-- Start DATASET EXCERPT --

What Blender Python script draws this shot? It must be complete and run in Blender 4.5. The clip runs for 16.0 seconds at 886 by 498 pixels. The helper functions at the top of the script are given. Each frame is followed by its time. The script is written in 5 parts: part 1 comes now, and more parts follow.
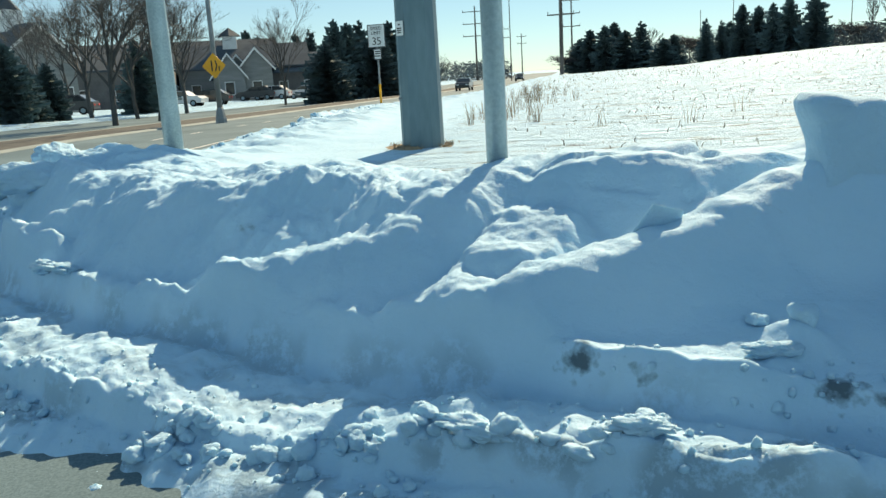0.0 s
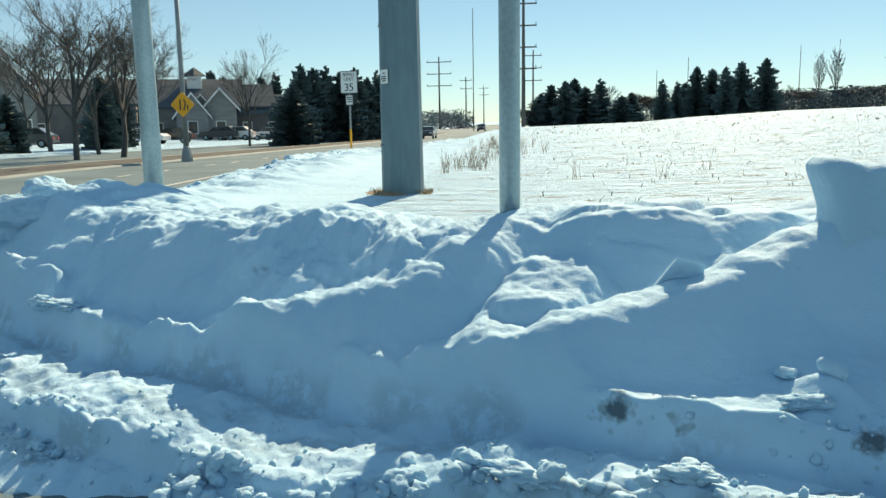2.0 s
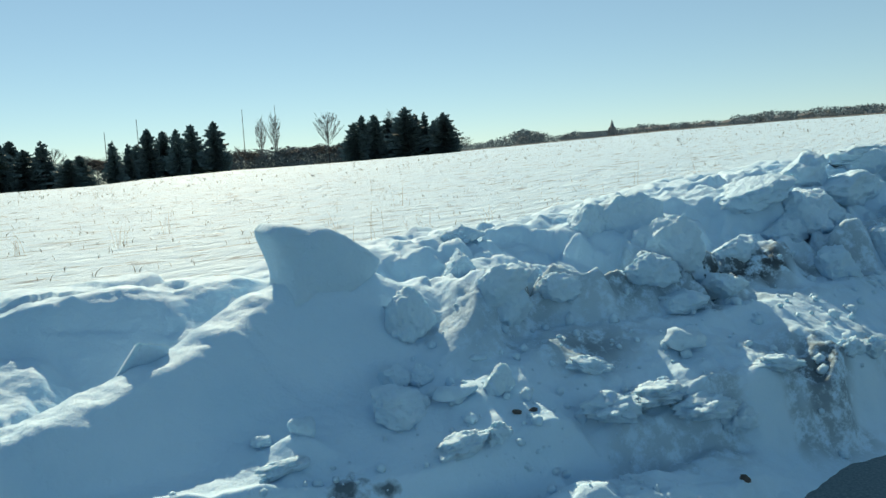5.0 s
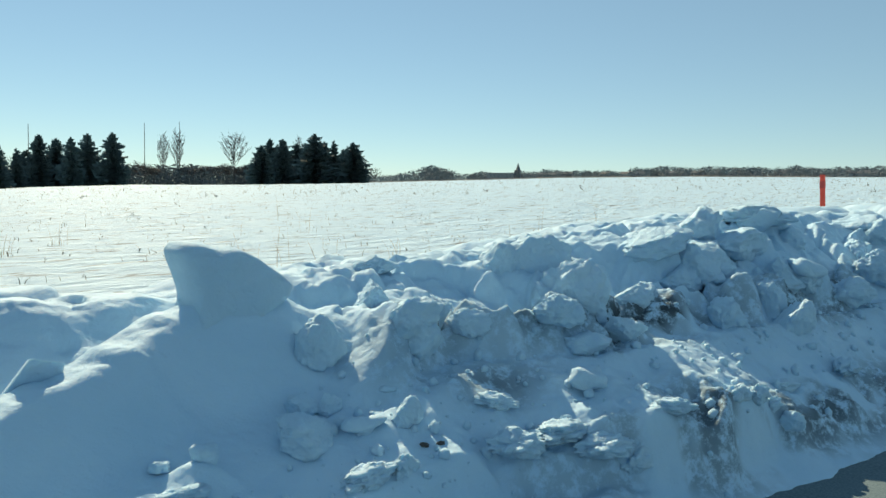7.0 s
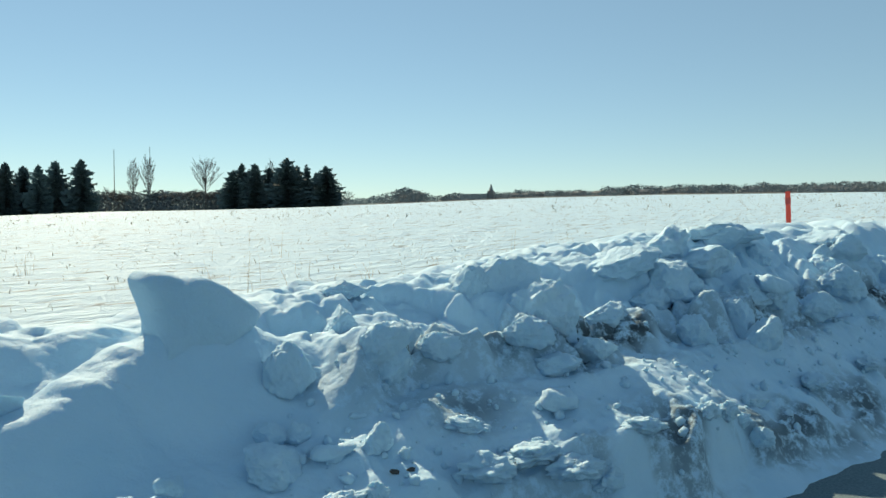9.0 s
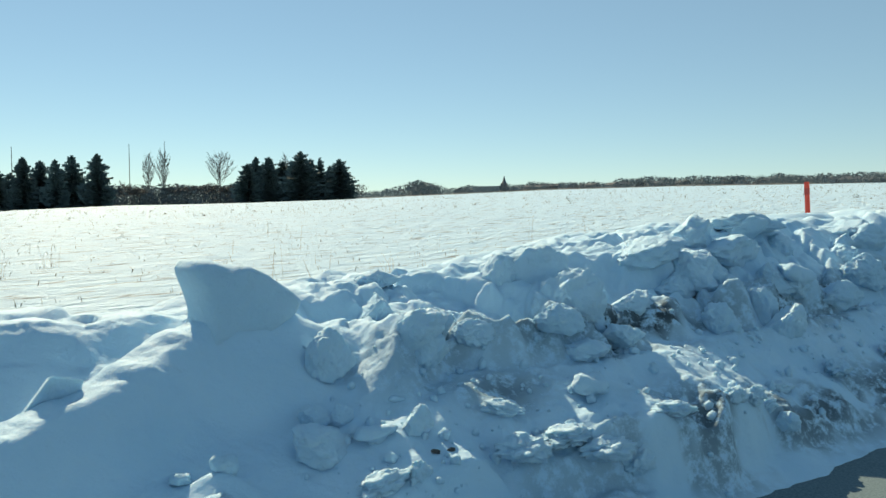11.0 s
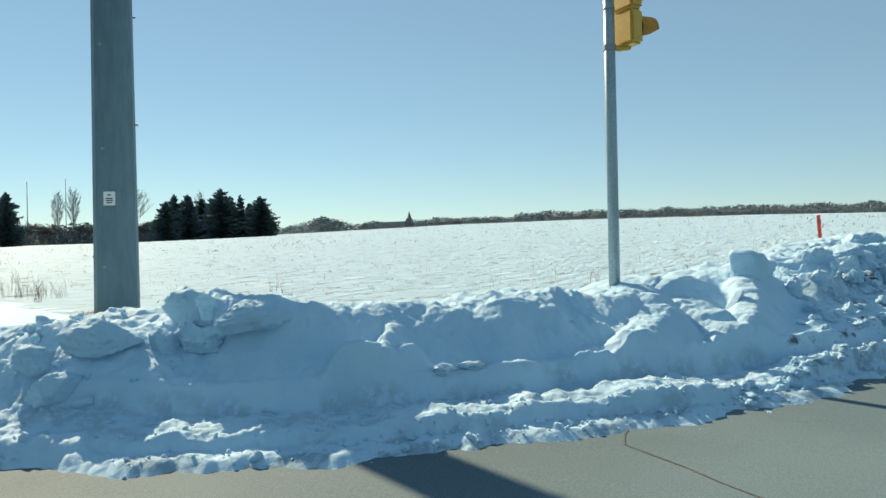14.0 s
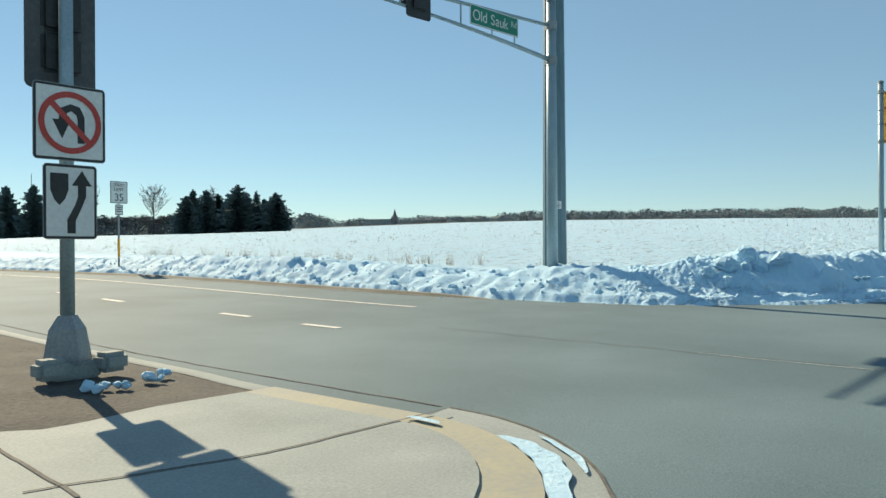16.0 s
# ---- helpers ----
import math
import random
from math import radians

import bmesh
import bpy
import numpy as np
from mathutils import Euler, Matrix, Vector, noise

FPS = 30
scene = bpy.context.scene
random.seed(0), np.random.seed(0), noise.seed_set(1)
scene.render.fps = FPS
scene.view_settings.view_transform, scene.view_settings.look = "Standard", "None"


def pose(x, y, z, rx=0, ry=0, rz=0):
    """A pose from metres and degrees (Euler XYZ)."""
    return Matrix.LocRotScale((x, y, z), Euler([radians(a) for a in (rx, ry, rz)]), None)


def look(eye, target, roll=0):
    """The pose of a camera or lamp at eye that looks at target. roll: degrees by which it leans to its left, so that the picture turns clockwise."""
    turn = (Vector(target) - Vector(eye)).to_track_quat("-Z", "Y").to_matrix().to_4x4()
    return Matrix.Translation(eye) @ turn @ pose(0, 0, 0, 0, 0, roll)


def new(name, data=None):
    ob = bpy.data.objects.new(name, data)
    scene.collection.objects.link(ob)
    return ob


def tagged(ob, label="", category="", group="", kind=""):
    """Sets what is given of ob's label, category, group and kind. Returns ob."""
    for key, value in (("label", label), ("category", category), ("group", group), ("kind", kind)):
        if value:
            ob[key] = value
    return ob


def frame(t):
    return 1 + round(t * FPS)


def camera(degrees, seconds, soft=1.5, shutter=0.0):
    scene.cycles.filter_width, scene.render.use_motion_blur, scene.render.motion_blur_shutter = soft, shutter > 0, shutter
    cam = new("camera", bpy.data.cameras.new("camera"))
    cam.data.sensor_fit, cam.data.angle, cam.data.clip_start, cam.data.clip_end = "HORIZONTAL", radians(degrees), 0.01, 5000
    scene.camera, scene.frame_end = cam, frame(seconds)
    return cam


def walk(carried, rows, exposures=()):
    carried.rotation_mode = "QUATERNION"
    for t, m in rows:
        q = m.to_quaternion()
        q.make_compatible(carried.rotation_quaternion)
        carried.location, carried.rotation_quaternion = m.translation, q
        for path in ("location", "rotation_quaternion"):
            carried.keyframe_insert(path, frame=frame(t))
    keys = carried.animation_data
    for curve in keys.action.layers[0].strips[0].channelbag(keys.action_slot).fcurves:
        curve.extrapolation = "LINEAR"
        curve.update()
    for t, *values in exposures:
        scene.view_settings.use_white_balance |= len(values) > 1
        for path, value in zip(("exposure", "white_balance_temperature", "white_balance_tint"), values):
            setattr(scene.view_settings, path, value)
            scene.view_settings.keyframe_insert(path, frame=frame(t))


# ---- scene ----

-- End DATASET EXCERPT --

◆ **WHAT YOU NEED TO DO**: Please set down each line of the data above exactly as written, without the pictures.

◆ **COMPLETE RESPONSE**:
What Blender Python script draws this shot? It must be complete and run in Blender 4.5. The clip runs for 16.0 seconds at 886 by 498 pixels. The helper functions at the top of the script are given. Each frame is followed by its time. The script is written in 5 parts: part 1 comes now, and more parts follow.
0.0 s
2.0 s
5.0 s
7.0 s
9.0 s
11.0 s
14.0 s
16.0 s
# ---- helpers ----
import math
import random
from math import radians

import bmesh
import bpy
import numpy as np
from mathutils import Euler, Matrix, Vector, noise

FPS = 30
scene = bpy.context.scene
random.seed(0), np.random.seed(0), noise.seed_set(1)
scene.render.fps = FPS
scene.view_settings.view_transform, scene.view_settings.look = "Standard", "None"


def pose(x, y, z, rx=0, ry=0, rz=0):
    """A pose from metres and degrees (Euler XYZ)."""
    return Matrix.LocRotScale((x, y, z), Euler([radians(a) for a in (rx, ry, rz)]), None)


def look(eye, target, roll=0):
    """The pose of a camera or lamp at eye that looks at target. roll: degrees by which it leans to its left, so that the picture turns clockwise."""
    turn = (Vector(target) - Vector(eye)).to_track_quat("-Z", "Y").to_matrix().to_4x4()
    return Matrix.Translation(eye) @ turn @ pose(0, 0, 0, 0, 0, roll)


def new(name, data=None):
    ob = bpy.data.objects.new(name, data)
    scene.collection.objects.link(ob)
    return ob


def tagged(ob, label="", category="", group="", kind=""):
    """Sets what is given of ob's label, category, group and kind. Returns ob."""
    for key, value in (("label", label), ("category", category), ("group", group), ("kind", kind)):
        if value:
            ob[key] = value
    return ob


def frame(t):
    return 1 + round(t * FPS)


def camera(degrees, seconds, soft=1.5, shutter=0.0):
    scene.cycles.filter_width, scene.render.use_motion_blur, scene.render.motion_blur_shutter = soft, shutter > 0, shutter
    cam = new("camera", bpy.data.cameras.new("camera"))
    cam.data.sensor_fit, cam.data.angle, cam.data.clip_start, cam.data.clip_end = "HORIZONTAL", radians(degrees), 0.01, 5000
    scene.camera, scene.frame_end = cam, frame(seconds)
    return cam


def walk(carried, rows, exposures=()):
    carried.rotation_mode = "QUATERNION"
    for t, m in rows:
        q = m.to_quaternion()
        q.make_compatible(carried.rotation_quaternion)
        carried.location, carried.rotation_quaternion = m.translation, q
        for path in ("location", "rotation_quaternion"):
            carried.keyframe_insert(path, frame=frame(t))
    keys = carried.animation_data
    for curve in keys.action.layers[0].strips[0].channelbag(keys.action_slot).fcurves:
        curve.extrapolation = "LINEAR"
        curve.update()
    for t, *values in exposures:
        scene.view_settings.use_white_balance |= len(values) > 1
        for path, value in zip(("exposure", "white_balance_temperature", "white_balance_tint"), values):
            setattr(scene.view_settings, path, value)
            scene.view_settings.keyframe_insert(path, frame=frame(t))


# ---- scene ----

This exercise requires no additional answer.